Neither approach is automatically right. The test is whether the spending pattern matches the team’s tactical idea.
A premium domestic batter makes sense if the side has enough bowling already. An expensive overseas quick makes sense if he takes wickets at the start and end of an innings, rather than duplicating what local seamers can offer. A high-value all-rounder makes sense when he genuinely solves two selection problems, not when the label “all-rounder” is doing too much work.
This is where BPL recruitment is becoming closer to a disciplined product decision than a poster campaign. Every purchase has a budget cost, a roster cost and a selection cost. A player who cannot make the best XI consistently may still be useful cover. But a squad full of expensive cover is a fast route to a poor return.
The lineup comparison that matters once matches begin
Before the season, analysts can assess structure. Once BPL matches start, the picture must change quickly.

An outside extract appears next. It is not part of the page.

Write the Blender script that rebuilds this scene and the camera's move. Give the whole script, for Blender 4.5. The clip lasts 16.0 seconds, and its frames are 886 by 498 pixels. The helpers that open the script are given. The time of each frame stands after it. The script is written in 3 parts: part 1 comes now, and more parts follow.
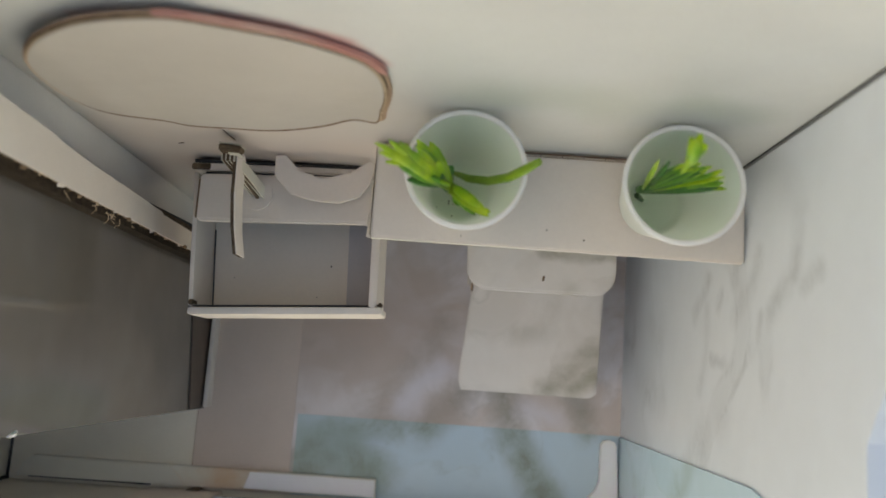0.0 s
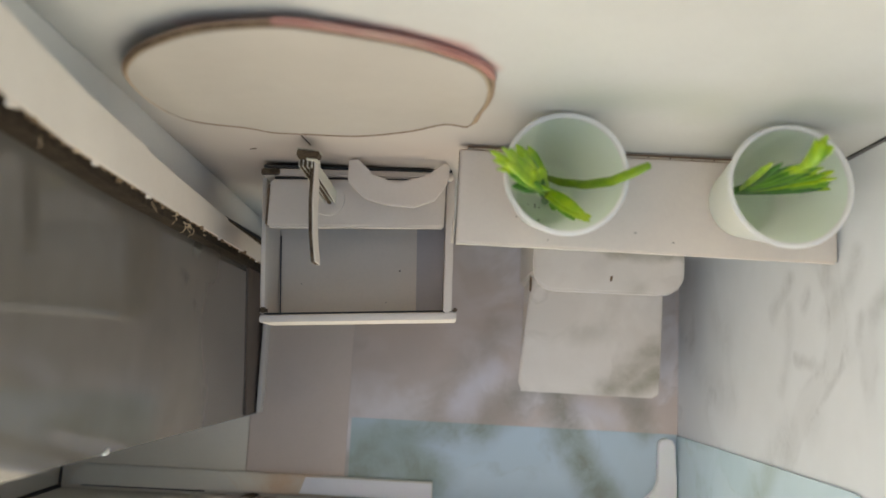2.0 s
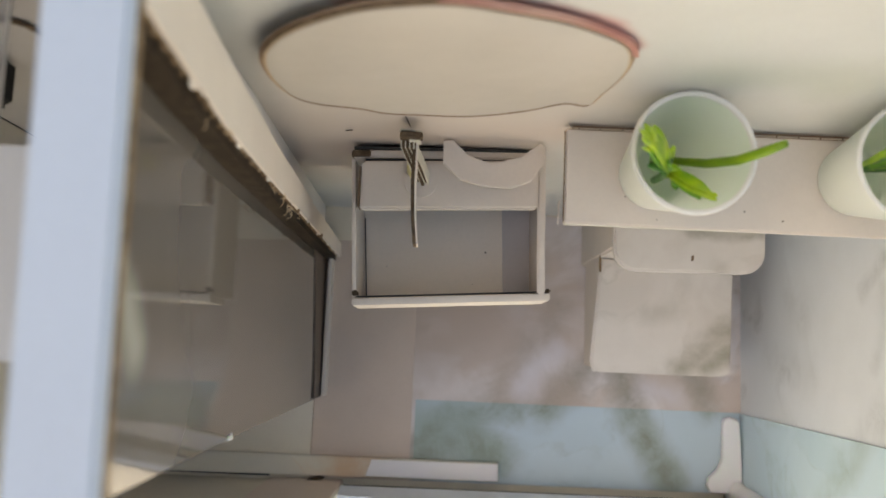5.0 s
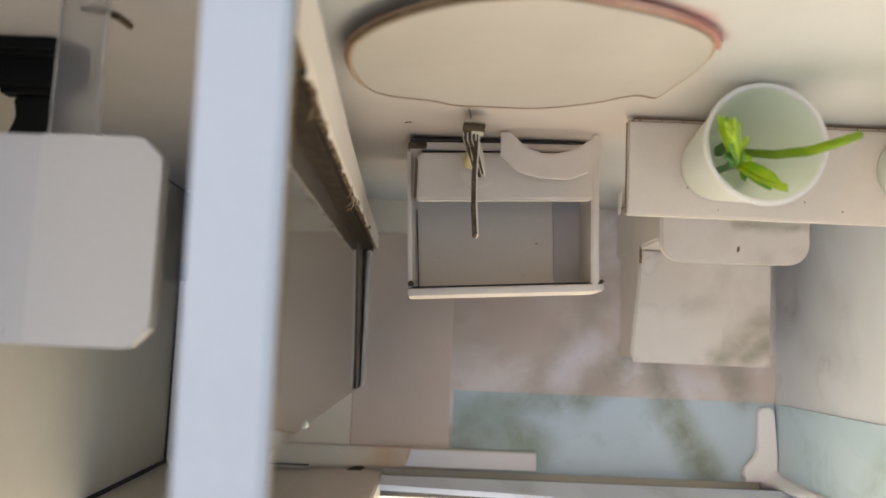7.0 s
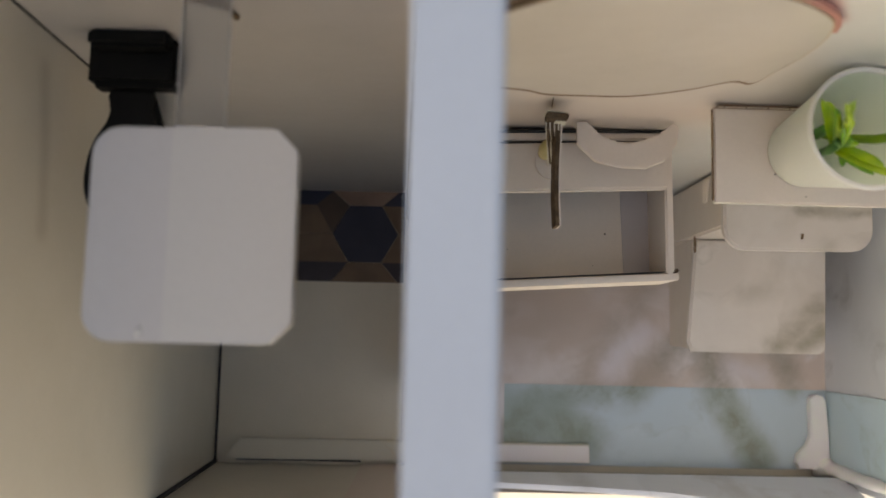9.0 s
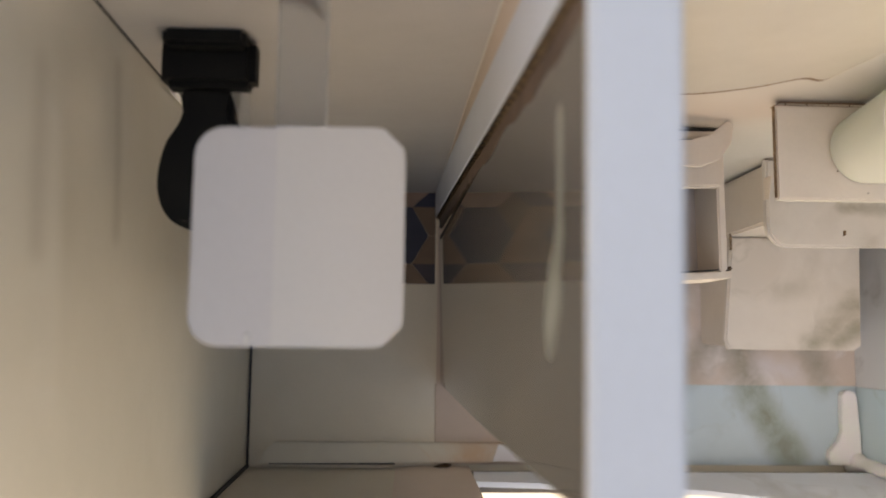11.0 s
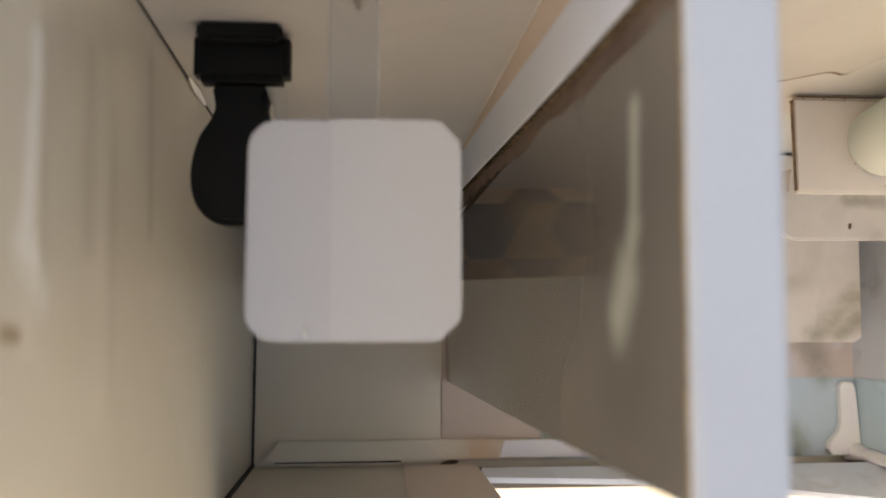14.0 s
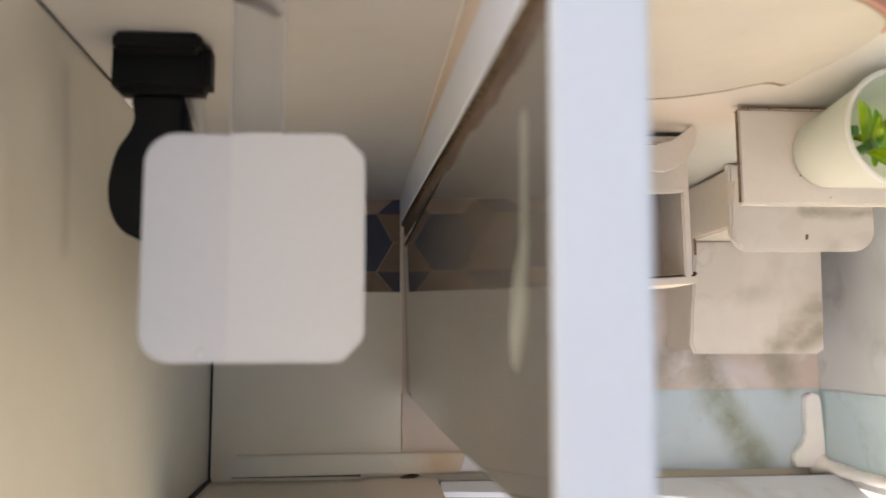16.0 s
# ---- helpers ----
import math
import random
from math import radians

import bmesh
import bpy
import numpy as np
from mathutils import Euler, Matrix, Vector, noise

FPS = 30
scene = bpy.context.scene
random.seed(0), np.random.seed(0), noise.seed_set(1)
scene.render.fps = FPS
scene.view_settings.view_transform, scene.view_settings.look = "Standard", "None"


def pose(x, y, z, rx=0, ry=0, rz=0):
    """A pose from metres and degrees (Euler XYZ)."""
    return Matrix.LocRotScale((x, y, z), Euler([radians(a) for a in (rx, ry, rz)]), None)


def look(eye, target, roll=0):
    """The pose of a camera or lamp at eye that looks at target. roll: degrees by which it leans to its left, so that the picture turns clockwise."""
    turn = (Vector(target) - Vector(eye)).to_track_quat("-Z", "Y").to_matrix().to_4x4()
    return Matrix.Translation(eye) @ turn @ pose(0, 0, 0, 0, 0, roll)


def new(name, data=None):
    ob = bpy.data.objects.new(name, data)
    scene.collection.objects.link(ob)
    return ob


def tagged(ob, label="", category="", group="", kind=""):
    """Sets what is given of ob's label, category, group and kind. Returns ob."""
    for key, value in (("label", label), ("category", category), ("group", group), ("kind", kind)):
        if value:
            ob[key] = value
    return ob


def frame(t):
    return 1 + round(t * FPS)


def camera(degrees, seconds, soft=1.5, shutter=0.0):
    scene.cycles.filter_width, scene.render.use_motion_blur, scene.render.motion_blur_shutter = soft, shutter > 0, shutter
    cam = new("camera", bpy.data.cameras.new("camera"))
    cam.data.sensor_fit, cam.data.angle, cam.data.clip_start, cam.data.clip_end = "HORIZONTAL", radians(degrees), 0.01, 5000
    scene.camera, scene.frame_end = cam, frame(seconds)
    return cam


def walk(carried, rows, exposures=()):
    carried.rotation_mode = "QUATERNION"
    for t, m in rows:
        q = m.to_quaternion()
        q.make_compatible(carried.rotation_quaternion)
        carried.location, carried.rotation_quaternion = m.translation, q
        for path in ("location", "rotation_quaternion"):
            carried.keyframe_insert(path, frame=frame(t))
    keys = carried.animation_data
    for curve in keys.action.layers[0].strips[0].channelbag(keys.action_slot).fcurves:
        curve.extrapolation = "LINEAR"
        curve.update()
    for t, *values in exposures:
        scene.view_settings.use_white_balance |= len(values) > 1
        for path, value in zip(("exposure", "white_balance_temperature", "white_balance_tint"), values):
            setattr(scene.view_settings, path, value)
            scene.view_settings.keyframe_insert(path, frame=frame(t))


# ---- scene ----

Strike rate, boundary percentage, dot-ball percentage and economy rate are useful, but they should be read in context. A batter’s strike rate against spin may matter more than his overall number if his side repeatedly loses momentum in the middle overs. A bowler’s economy may need to be separated into powerplay and death figures. A player’s role can shift after one injury or one tactical change.
That is why the early table should not settle the debate around the Bangladesh Premier League squads. The better question is whether teams are learning from the evidence in front of them.
Can a captain promote a local batter when spin is on? Can a franchise rest an overseas quick without losing its death-overs plan? Can a struggling opener be replaced without breaking the entire batting order? Those are the practical signs of a well-built squad.
The 2025–26 auction has given each of the six BPL teams a defined financial and regulatory frame. Within that frame, the strongest roster will not necessarily be the loudest. It will be the one with a reliable domestic spine, flexible overseas combinations and enough phase-specific skill to keep working when the first plan fails.